*GOAL OF THE EXERCISE*
Give the data again exactly as written, skipping any pictures.
** START STORED DATA **
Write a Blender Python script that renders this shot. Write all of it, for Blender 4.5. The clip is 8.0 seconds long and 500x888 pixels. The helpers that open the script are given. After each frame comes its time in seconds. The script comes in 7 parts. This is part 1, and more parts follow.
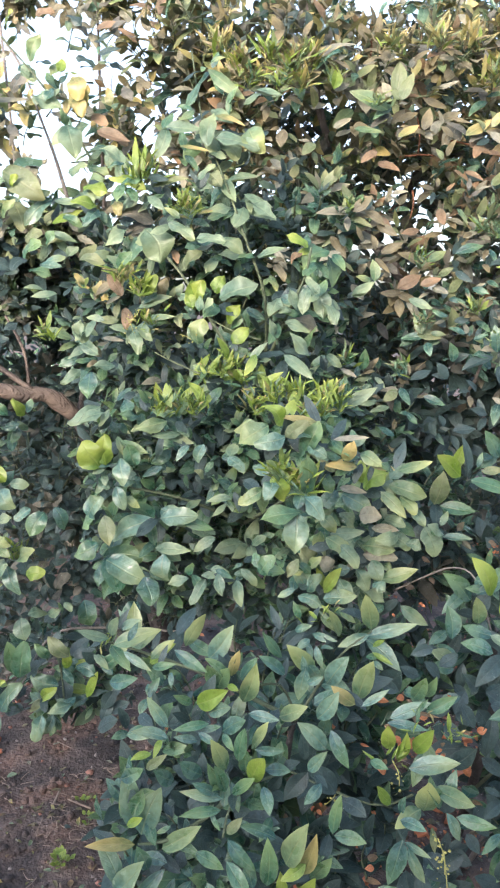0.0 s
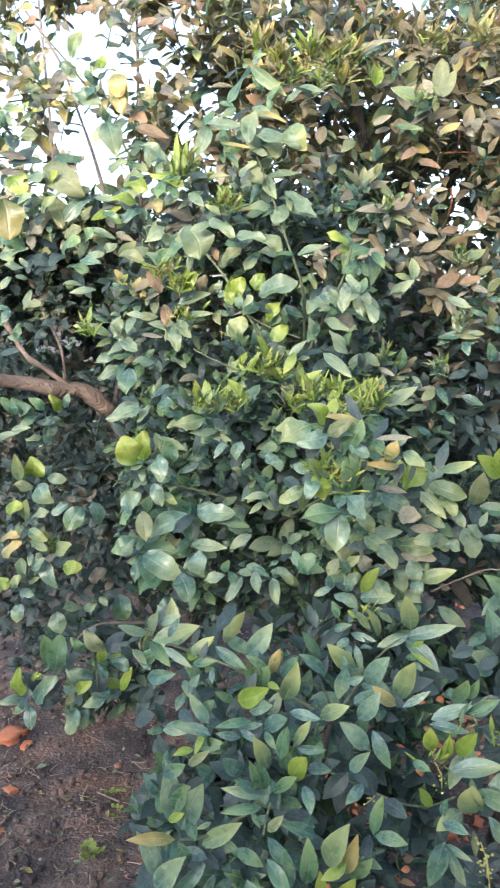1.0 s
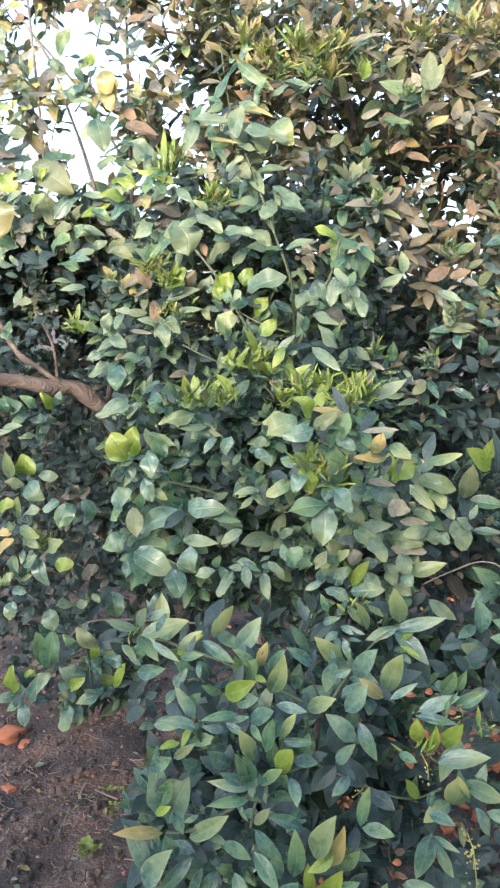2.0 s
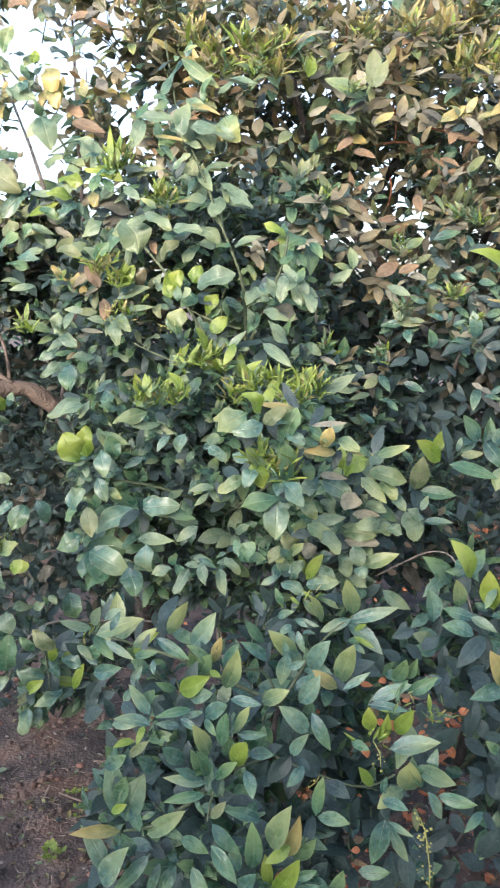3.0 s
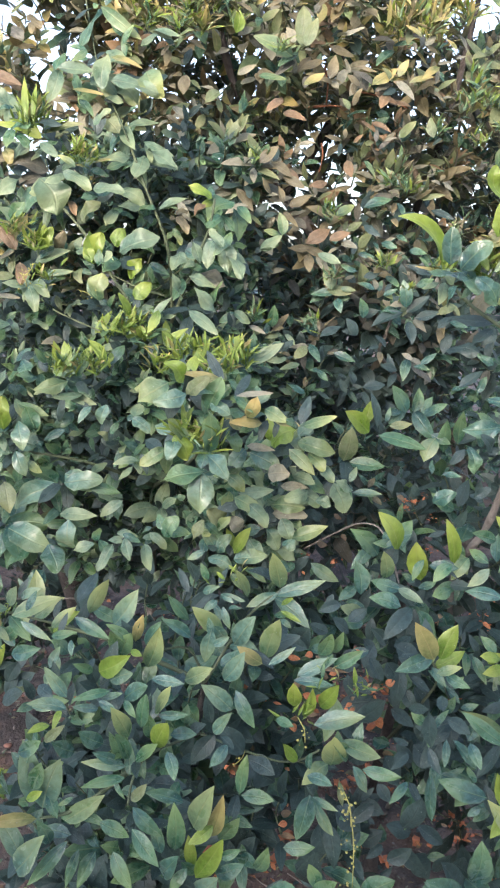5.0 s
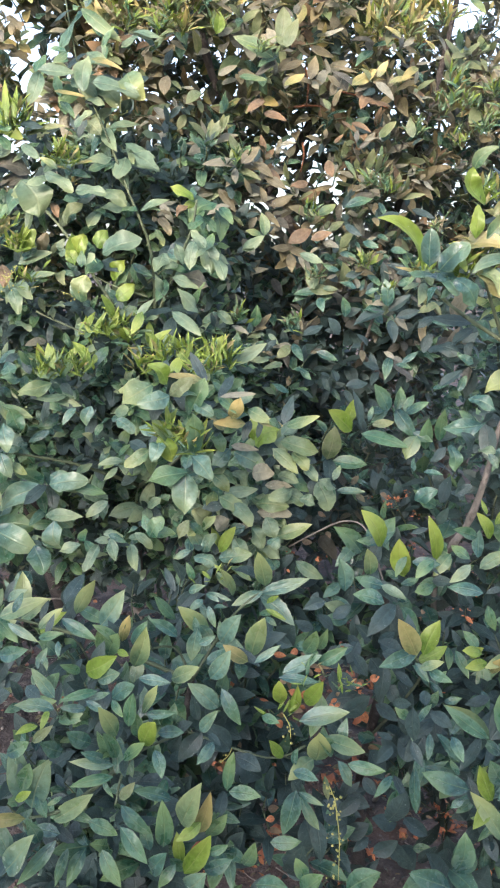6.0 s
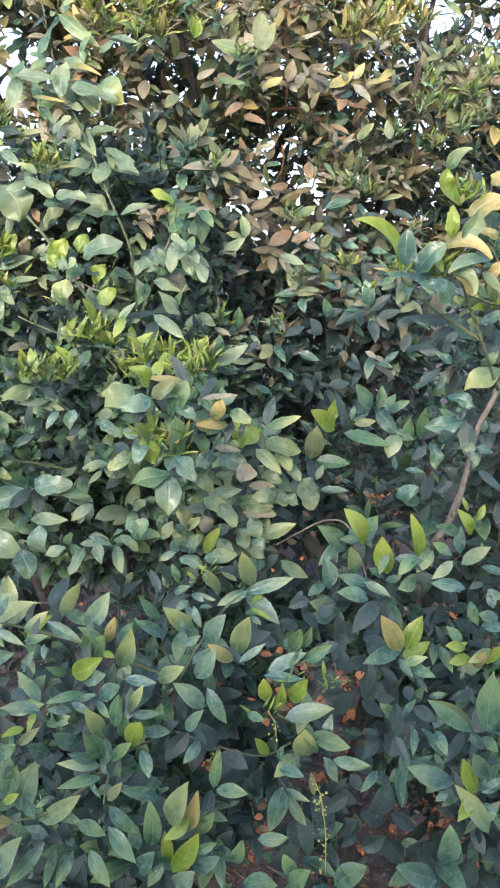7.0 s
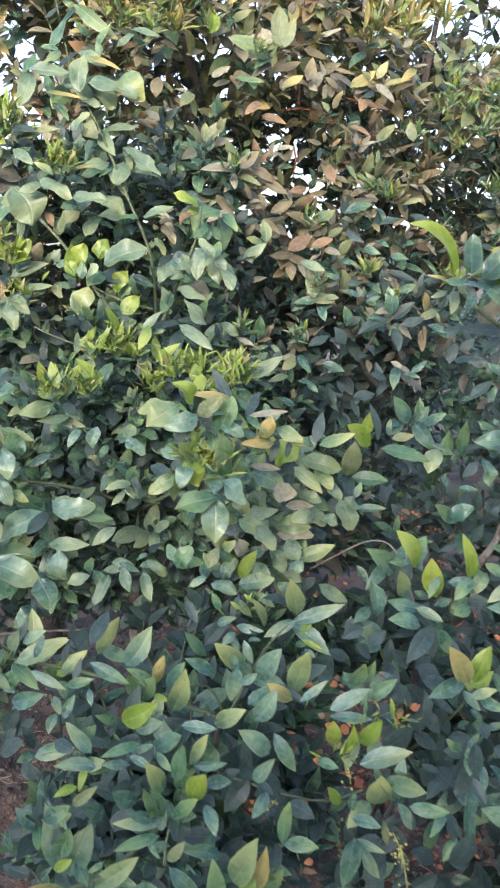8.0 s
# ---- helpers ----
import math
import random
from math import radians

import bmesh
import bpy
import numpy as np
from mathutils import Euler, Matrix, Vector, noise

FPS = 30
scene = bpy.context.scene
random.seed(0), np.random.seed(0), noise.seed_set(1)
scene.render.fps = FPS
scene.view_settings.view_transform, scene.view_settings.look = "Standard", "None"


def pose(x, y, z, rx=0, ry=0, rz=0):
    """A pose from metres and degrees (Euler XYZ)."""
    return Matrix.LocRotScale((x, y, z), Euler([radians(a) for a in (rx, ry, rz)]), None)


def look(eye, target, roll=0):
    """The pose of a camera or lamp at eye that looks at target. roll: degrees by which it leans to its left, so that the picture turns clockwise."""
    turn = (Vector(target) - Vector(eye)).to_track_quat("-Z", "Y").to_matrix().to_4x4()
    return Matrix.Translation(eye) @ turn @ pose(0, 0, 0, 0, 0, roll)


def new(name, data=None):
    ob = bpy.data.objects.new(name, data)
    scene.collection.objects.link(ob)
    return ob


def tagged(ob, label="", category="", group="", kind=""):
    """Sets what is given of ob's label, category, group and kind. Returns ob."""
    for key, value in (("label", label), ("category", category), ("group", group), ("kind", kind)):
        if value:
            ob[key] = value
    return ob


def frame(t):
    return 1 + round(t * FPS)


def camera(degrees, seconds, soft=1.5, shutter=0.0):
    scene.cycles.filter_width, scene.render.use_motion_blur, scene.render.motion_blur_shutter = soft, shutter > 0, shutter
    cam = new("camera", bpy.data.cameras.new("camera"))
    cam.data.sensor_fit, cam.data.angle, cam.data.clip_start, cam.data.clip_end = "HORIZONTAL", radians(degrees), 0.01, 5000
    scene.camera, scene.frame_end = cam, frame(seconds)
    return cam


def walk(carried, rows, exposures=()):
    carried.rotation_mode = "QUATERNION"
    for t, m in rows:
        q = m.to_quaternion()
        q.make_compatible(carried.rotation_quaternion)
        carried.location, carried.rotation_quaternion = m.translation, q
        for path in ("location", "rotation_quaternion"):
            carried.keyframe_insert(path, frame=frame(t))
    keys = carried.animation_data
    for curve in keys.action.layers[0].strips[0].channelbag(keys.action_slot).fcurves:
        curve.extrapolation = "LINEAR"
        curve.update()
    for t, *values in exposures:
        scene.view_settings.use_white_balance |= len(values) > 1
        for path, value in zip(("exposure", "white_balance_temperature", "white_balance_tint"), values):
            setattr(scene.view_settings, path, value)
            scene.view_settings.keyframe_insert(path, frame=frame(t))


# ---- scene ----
cam = camera(36, 8.0, soft=2.1, shutter=0.5)
walk(cam, [
    (0.0, pose(0.0000, 0.0000, 1.5600, 80.000, 0.000, 0.000)),
    (0.2, pose(0.0029, -0.0026, 1.5618, 79.937, -0.190, 0.489)),
    (0.5, pose(-0.0158, -0.0037, 1.5643, 79.866, -0.169, 0.564)),
    (0.7, pose(-0.0283, -0.0020, 1.5647, 79.805, -0.278, 0.856)),
    (1.0, pose(-0.0333, 0.0010, 1.5609, 79.773, -0.437, 1.731)),
    (1.2, pose(-0.0411, -0.0006, 1.5636, 79.659, -0.320, 2.117)),
    (2.3, pose(0.0071, 0.0009, 1.5493, 79.746, 0.666, 1.223)),
    (2.5, pose(0.0131, -0.0002, 1.5498, 79.650, 0.794, 0.370)),
    (2.7, pose(0.0230, -0.0013, 1.5497, 79.588, 1.061, 0.006)),
    (3.0, pose(0.0176, -0.0058, 1.5503, 79.527, 0.939, -0.991)),
    (3.2, pose(0.0280, -0.0062, 1.5523, 79.410, 0.946, -1.642)),
    (3.5, pose(0.0296, -0.0024, 1.5486, 79.298, 0.747, -3.238)),
    (4.0, pose(0.0342, 0.0049, 1.5488, 78.871, 0.511, -4.238)),
    (4.2, pose(0.0377, 0.0109, 1.5496, 78.573, 0.441, -4.396)),
    (4.5, pose(0.0421, 0.0223, 1.5430, 78.278, 0.353, -4.810)),
    (4.7, pose(0.0416, 0.0366, 1.5382, 77.880, 0.270, -5.140)),
    (5.8, pose(0.0495, 0.0280, 1.5469, 77.116, 0.490, -6.388)),
    (6.0, pose(0.0456, 0.0246, 1.5488, 77.129, 0.581, -6.680)),
    (6.5, pose(0.0500, 0.0173, 1.5504, 77.179, 0.956, -7.225)),
    (7.0, pose(0.0544, 0.0125, 1.5499, 77.222, 1.282, -7.727)),
    (7.3, pose(0.0445, 0.0206, 1.5507, 77.261, 1.576, -7.795)),
    (7.5, pose(0.0234, 0.0394, 1.5497, 77.421, 1.711, -8.122)),
    (7.8, pose(-0.0337, 0.0891, 1.5551, 77.401, 1.681, -9.741)),
    (8.0, pose(-0.0677, 0.1248, 1.5564, 77.529, 1.319, -10.570)),
], exposures=[(0.0, 2.36, 5820, 15), (1.2, 2.38, 5820, 15), (4.0, 2.25, 5820, 15), (8.0, 2.26, 5820, 15)])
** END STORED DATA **
*SOLUTION BELOW*
Write a Blender Python script that renders this shot. Write all of it, for Blender 4.5. The clip is 8.0 seconds long and 500x888 pixels. The helpers that open the script are given. After each frame comes its time in seconds. The script comes in 7 parts. This is part 1, and more parts follow.
0.0 s
1.0 s
2.0 s
3.0 s
5.0 s
6.0 s
7.0 s
8.0 s
# ---- helpers ----
import math
import random
from math import radians

import bmesh
import bpy
import numpy as np
from mathutils import Euler, Matrix, Vector, noise

FPS = 30
scene = bpy.context.scene
random.seed(0), np.random.seed(0), noise.seed_set(1)
scene.render.fps = FPS
scene.view_settings.view_transform, scene.view_settings.look = "Standard", "None"


def pose(x, y, z, rx=0, ry=0, rz=0):
    """A pose from metres and degrees (Euler XYZ)."""
    return Matrix.LocRotScale((x, y, z), Euler([radians(a) for a in (rx, ry, rz)]), None)


def look(eye, target, roll=0):
    """The pose of a camera or lamp at eye that looks at target. roll: degrees by which it leans to its left, so that the picture turns clockwise."""
    turn = (Vector(target) - Vector(eye)).to_track_quat("-Z", "Y").to_matrix().to_4x4()
    return Matrix.Translation(eye) @ turn @ pose(0, 0, 0, 0, 0, roll)


def new(name, data=None):
    ob = bpy.data.objects.new(name, data)
    scene.collection.objects.link(ob)
    return ob


def tagged(ob, label="", category="", group="", kind=""):
    """Sets what is given of ob's label, category, group and kind. Returns ob."""
    for key, value in (("label", label), ("category", category), ("group", group), ("kind", kind)):
        if value:
            ob[key] = value
    return ob


def frame(t):
    return 1 + round(t * FPS)


def camera(degrees, seconds, soft=1.5, shutter=0.0):
    scene.cycles.filter_width, scene.render.use_motion_blur, scene.render.motion_blur_shutter = soft, shutter > 0, shutter
    cam = new("camera", bpy.data.cameras.new("camera"))
    cam.data.sensor_fit, cam.data.angle, cam.data.clip_start, cam.data.clip_end = "HORIZONTAL", radians(degrees), 0.01, 5000
    scene.camera, scene.frame_end = cam, frame(seconds)
    return cam


def walk(carried, rows, exposures=()):
    carried.rotation_mode = "QUATERNION"
    for t, m in rows:
        q = m.to_quaternion()
        q.make_compatible(carried.rotation_quaternion)
        carried.location, carried.rotation_quaternion = m.translation, q
        for path in ("location", "rotation_quaternion"):
            carried.keyframe_insert(path, frame=frame(t))
    keys = carried.animation_data
    for curve in keys.action.layers[0].strips[0].channelbag(keys.action_slot).fcurves:
        curve.extrapolation = "LINEAR"
        curve.update()
    for t, *values in exposures:
        scene.view_settings.use_white_balance |= len(values) > 1
        for path, value in zip(("exposure", "white_balance_temperature", "white_balance_tint"), values):
            setattr(scene.view_settings, path, value)
            scene.view_settings.keyframe_insert(path, frame=frame(t))


# ---- scene ----
cam = camera(36, 8.0, soft=2.1, shutter=0.5)
walk(cam, [
    (0.0, pose(0.0000, 0.0000, 1.5600, 80.000, 0.000, 0.000)),
    (0.2, pose(0.0029, -0.0026, 1.5618, 79.937, -0.190, 0.489)),
    (0.5, pose(-0.0158, -0.0037, 1.5643, 79.866, -0.169, 0.564)),
    (0.7, pose(-0.0283, -0.0020, 1.5647, 79.805, -0.278, 0.856)),
    (1.0, pose(-0.0333, 0.0010, 1.5609, 79.773, -0.437, 1.731)),
    (1.2, pose(-0.0411, -0.0006, 1.5636, 79.659, -0.320, 2.117)),
    (2.3, pose(0.0071, 0.0009, 1.5493, 79.746, 0.666, 1.223)),
    (2.5, pose(0.0131, -0.0002, 1.5498, 79.650, 0.794, 0.370)),
    (2.7, pose(0.0230, -0.0013, 1.5497, 79.588, 1.061, 0.006)),
    (3.0, pose(0.0176, -0.0058, 1.5503, 79.527, 0.939, -0.991)),
    (3.2, pose(0.0280, -0.0062, 1.5523, 79.410, 0.946, -1.642)),
    (3.5, pose(0.0296, -0.0024, 1.5486, 79.298, 0.747, -3.238)),
    (4.0, pose(0.0342, 0.0049, 1.5488, 78.871, 0.511, -4.238)),
    (4.2, pose(0.0377, 0.0109, 1.5496, 78.573, 0.441, -4.396)),
    (4.5, pose(0.0421, 0.0223, 1.5430, 78.278, 0.353, -4.810)),
    (4.7, pose(0.0416, 0.0366, 1.5382, 77.880, 0.270, -5.140)),
    (5.8, pose(0.0495, 0.0280, 1.5469, 77.116, 0.490, -6.388)),
    (6.0, pose(0.0456, 0.0246, 1.5488, 77.129, 0.581, -6.680)),
    (6.5, pose(0.0500, 0.0173, 1.5504, 77.179, 0.956, -7.225)),
    (7.0, pose(0.0544, 0.0125, 1.5499, 77.222, 1.282, -7.727)),
    (7.3, pose(0.0445, 0.0206, 1.5507, 77.261, 1.576, -7.795)),
    (7.5, pose(0.0234, 0.0394, 1.5497, 77.421, 1.711, -8.122)),
    (7.8, pose(-0.0337, 0.0891, 1.5551, 77.401, 1.681, -9.741)),
    (8.0, pose(-0.0677, 0.1248, 1.5564, 77.529, 1.319, -10.570)),
], exposures=[(0.0, 2.36, 5820, 15), (1.2, 2.38, 5820, 15), (4.0, 2.25, 5820, 15), (8.0, 2.26, 5820, 15)])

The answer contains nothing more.